7. Ashley Tisdale - "He Said, She Said": Ashley's not a very strong singer, which does hurt this song a bit, but the production and main hook are so catchy they can overcome it. Ashley's album was really inconsistent, but the best of it is quite good indeed. And this is her best effort.

8. Christina Aguilera - "Candyman": Normally I don't go much for the retro sound, but I dig the crazy lyrics here a lot, and that plus the hook are enough for me. And the video! So, yeah, it's rather simplistic and maybe even a bit annoying, but it's my second favorite song on Xtina's last album, and this is one of her best vocal performances ever. She totally sells the ridiculousness of the song.

9. Katharine McPhee - "Over It": The song has the same songwriters and the exact same general sound as Jojo’s “Too Little, Too Late”, which makes it easy to dismiss. But it also has a great melody, conveying the sadness of the lyrics very well. Alas, the lyrics and vocal performance aren’t quite up to the wistful beauty of the music, but they are still pretty good and that “Too Little, Too Late” formula just works so well that it can drive at least a few more great songs. Still the best "Over It" of the year.

[All songs above this comment are 8/10 or better...songs 1-3 are 9/10 and will strongly contend for top 2o singles of the year, songs 4-8 are 8/10 and will strongly contend for top 50 singles of the year. What really separates the 8/10 songs from the 9/10 songs here is lyrics.]

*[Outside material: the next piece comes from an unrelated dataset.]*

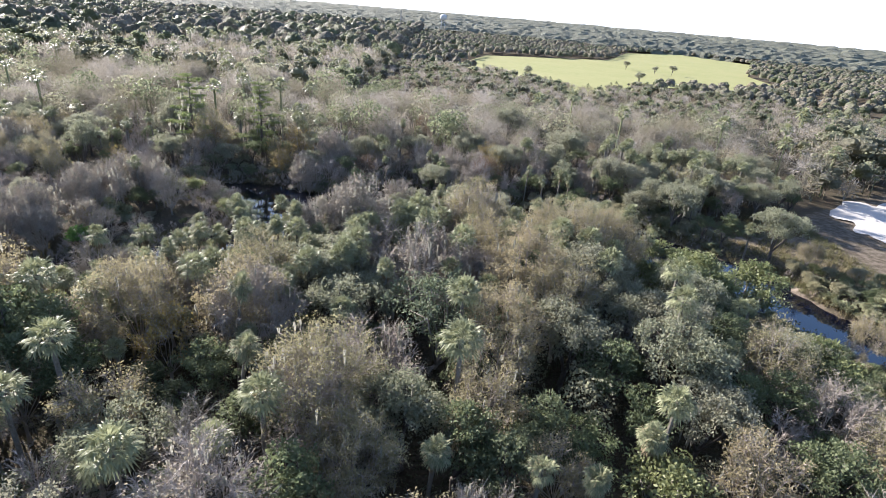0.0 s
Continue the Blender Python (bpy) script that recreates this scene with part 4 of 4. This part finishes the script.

10. Avril Lavigne - "Girlfriend": I want to like it more than I do but the whole thing bugs me. I like the lyrics a lot, but the main hook is kind annoying and I dislike the video so much that it is seriously hampering my enjoyment of the song. Well below the level of Avril's best work ("Complicated", "My Happy Ending", "He Wasn't", et al). But obviously, I still like the song, or else it wouldn't be up here.